Stated goal: Read the listing below and copy out every line that holds "location".

Supplied data:
= = = =

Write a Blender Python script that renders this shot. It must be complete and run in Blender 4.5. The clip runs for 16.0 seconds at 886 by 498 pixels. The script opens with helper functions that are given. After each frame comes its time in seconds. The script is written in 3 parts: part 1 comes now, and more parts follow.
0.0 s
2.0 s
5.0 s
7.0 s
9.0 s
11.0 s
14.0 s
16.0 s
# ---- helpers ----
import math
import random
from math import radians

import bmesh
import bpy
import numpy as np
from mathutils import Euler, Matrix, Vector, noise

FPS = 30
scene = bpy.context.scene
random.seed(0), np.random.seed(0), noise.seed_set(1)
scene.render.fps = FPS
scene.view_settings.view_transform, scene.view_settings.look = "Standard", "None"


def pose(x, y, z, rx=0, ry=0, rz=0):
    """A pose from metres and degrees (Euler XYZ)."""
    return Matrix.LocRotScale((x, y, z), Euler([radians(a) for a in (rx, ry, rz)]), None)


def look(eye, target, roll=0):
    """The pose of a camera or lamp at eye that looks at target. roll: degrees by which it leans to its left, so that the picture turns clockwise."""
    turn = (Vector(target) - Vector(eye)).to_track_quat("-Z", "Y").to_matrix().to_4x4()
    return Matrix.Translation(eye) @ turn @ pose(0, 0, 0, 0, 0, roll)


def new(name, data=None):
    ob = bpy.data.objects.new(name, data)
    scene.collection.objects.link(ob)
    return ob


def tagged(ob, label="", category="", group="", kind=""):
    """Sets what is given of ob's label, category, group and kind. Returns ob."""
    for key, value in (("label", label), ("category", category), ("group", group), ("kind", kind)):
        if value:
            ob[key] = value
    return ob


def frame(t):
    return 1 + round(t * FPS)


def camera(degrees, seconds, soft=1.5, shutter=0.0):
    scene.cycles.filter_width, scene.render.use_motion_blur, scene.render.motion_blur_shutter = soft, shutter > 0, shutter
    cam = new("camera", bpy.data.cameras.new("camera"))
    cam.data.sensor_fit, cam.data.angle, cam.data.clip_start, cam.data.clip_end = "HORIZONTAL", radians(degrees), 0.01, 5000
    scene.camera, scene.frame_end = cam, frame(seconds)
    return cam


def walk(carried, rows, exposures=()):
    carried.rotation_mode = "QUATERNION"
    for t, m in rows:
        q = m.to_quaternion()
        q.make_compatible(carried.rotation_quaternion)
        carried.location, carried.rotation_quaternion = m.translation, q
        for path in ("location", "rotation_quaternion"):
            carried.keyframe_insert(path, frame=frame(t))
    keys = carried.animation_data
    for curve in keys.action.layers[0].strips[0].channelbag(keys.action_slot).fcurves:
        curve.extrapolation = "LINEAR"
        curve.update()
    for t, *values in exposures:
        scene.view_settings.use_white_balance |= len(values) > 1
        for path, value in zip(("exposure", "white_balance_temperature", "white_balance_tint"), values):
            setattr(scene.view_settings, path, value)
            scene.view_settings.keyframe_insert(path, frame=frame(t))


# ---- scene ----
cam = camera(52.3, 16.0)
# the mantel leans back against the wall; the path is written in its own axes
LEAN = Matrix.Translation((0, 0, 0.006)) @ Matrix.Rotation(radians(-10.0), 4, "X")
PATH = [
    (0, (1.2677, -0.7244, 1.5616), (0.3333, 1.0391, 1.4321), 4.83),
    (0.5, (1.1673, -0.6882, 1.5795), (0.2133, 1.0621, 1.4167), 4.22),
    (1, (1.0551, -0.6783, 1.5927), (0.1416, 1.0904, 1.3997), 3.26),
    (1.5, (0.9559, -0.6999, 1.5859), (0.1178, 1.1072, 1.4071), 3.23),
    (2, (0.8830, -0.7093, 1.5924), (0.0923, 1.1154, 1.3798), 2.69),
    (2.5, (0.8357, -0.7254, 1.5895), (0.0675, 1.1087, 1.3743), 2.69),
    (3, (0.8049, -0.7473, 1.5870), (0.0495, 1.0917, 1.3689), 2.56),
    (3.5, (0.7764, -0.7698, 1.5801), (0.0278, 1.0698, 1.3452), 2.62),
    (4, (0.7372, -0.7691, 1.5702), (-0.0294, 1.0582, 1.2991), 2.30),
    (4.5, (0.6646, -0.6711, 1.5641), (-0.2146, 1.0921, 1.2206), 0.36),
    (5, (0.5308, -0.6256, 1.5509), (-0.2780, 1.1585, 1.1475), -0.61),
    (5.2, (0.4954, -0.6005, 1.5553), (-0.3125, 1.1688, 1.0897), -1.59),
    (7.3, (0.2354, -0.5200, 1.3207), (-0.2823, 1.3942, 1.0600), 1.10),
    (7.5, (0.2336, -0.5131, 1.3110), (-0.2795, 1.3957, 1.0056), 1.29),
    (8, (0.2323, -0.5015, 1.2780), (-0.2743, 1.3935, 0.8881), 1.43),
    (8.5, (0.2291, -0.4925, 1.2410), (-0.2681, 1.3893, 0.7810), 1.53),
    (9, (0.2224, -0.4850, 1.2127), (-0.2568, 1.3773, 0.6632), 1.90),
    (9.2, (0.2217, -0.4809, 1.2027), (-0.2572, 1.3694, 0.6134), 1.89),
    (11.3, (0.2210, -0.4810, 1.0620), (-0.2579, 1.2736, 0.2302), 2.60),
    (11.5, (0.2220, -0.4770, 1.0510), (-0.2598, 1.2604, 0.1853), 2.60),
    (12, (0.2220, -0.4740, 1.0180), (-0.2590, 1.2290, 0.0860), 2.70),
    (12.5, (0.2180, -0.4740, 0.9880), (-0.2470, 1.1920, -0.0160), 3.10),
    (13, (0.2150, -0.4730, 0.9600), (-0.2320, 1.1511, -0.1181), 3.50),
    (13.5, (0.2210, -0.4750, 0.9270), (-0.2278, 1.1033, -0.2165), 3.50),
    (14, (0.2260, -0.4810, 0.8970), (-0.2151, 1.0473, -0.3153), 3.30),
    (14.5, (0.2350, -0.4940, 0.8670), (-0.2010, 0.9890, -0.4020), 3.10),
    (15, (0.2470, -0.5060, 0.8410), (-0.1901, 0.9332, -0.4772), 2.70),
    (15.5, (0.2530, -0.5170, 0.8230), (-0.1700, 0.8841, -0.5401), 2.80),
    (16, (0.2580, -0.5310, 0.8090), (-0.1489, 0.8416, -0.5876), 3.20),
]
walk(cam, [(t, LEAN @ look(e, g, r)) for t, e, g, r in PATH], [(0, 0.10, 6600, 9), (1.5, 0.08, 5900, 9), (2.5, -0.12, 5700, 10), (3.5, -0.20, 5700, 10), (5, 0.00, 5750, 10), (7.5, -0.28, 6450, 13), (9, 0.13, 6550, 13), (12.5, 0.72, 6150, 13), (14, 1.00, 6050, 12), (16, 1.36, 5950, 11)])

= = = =

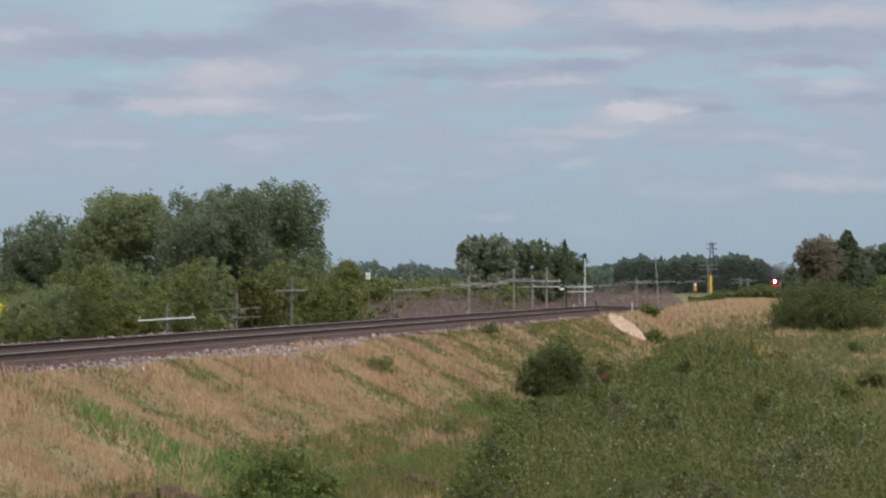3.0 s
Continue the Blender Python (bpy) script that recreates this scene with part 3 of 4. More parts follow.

= = = =

Written solution:
        carried.location, carried.rotation_quaternion = m.translation, q
        for path in ("location", "rotation_quaternion"):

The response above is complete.